Reputation: 24554
I'm using the following code to read the content of a PDF file:
string document;
FILE * f;
f = fopen ( path , "rb");
unsigned char buffer[1024];
while(!feof(f)){
int bytes = fread(buffer,1,1024,f);
for(int i = 0; i < bytes; i++){
document += buffer[i];
cout << buffer[i];
}
}
fclose ( f );
The problem is, that the chars are not the same as when I open the file in a text editor. For example this file files.flashfan.ch/file.png
results in this output: files.flashfan.ch/output.png
How can I read the file, so that the chars are exactly the same as in the editor? I want to parse PDF files, but without the original chars I cant to this. I've testet the code with this file (its not a PDF file, just a part of one, so you can't display it):
Thanks for your help!
Upvotes: 4
Views: 8218
Reputation: 107
Try using a hex editor. Sometimes programs like notepad can't read normal code, so you would have to view it with a hex editor. I personally recommend ghex.
Upvotes: 0
Reputation: 25759
It is a binary file, it makes no sense to open it in a text editor. Use a hex editor instead (like XVI32)

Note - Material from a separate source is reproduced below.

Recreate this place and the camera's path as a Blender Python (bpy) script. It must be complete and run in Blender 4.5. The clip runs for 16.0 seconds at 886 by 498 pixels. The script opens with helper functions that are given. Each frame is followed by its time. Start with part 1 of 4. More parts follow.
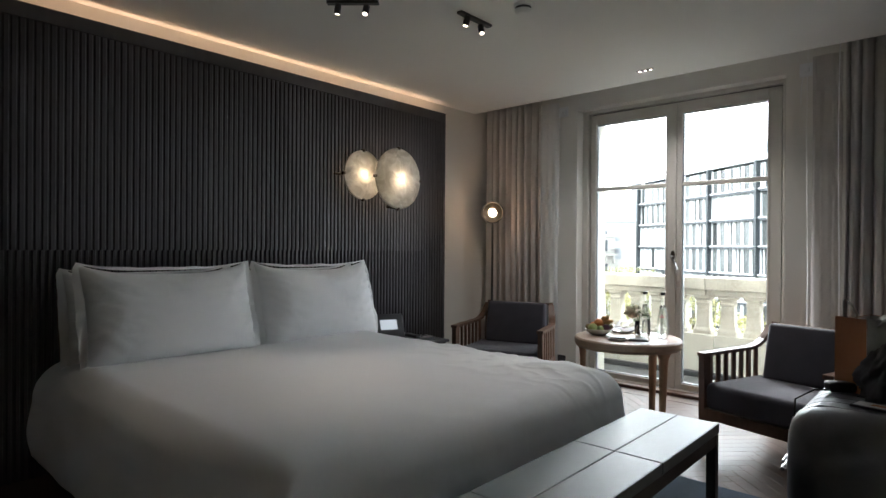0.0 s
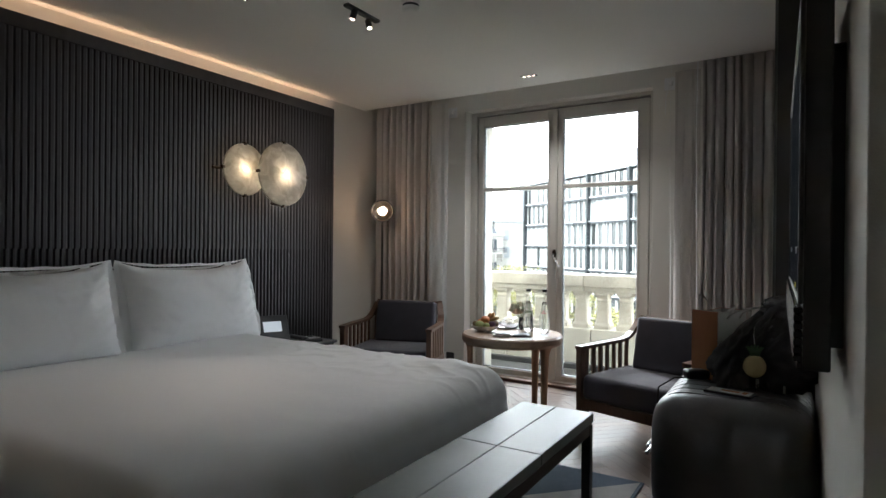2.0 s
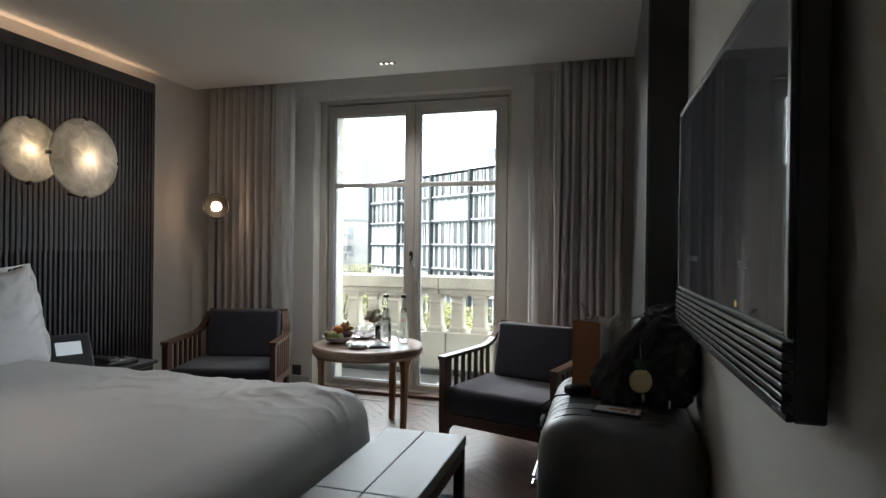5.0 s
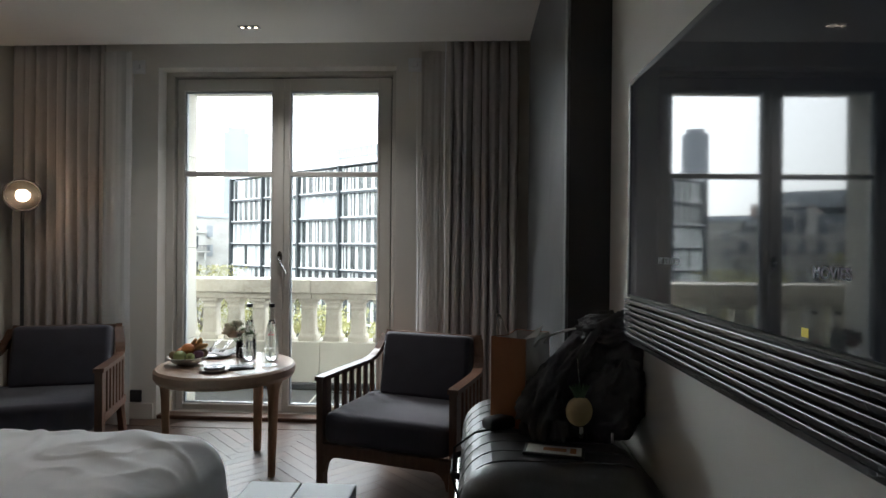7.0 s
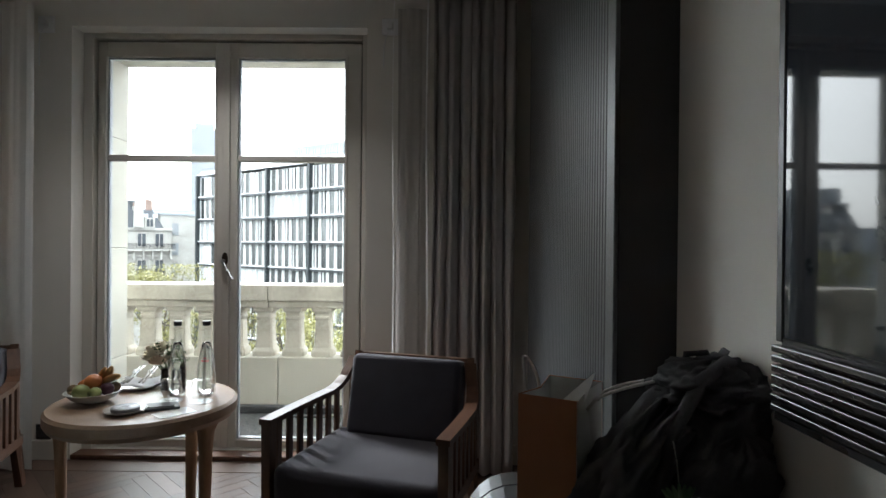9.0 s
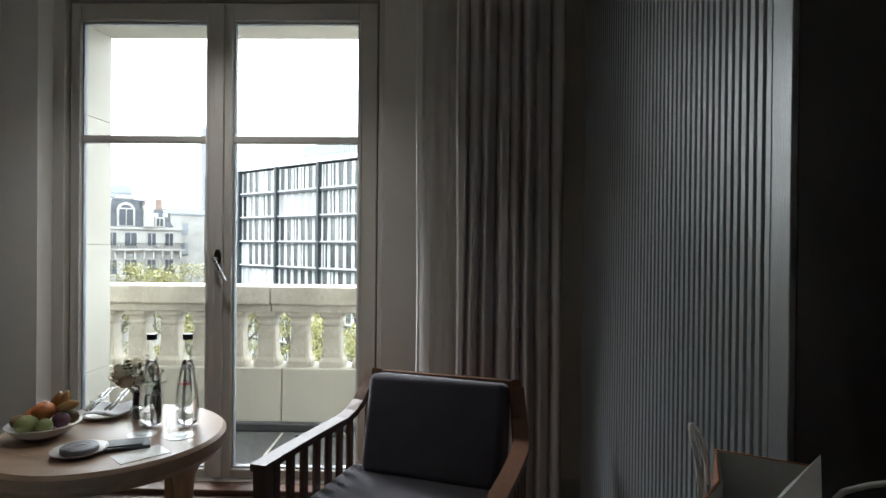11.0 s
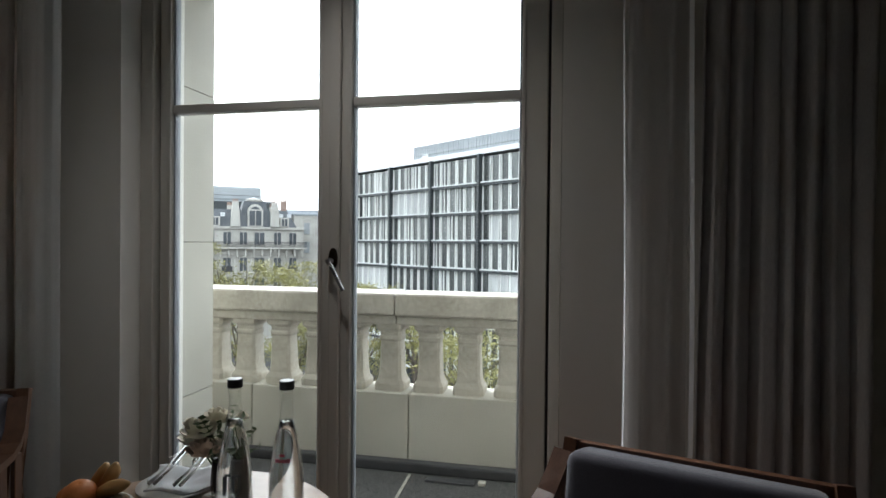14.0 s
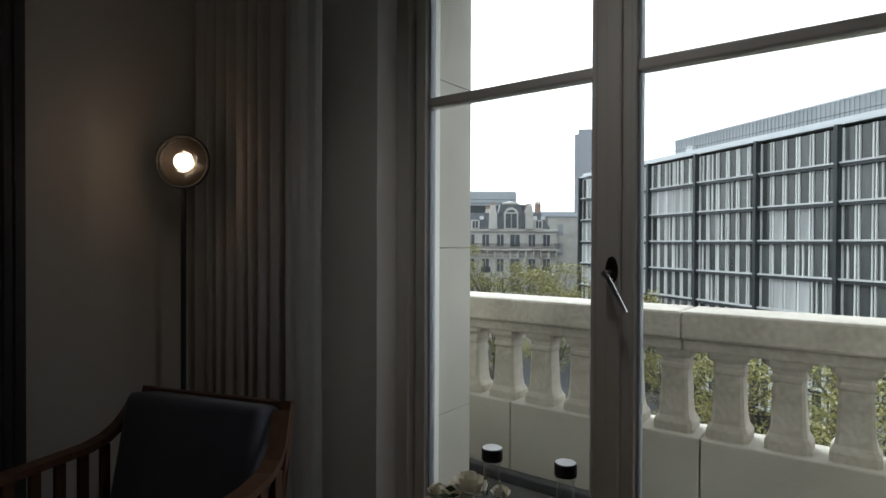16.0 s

...and do the printing like this:
fprintf("%#x ", buffer[i]);
Upvotes: 1
Reputation: 55635
I don't see any errors in the way you read the file (the code actually works on my Linux box when I redirect the output to a file). Probably the issue is in the control characters that mess up with the console. Try to output to a file and compare with the input.
Upvotes: 3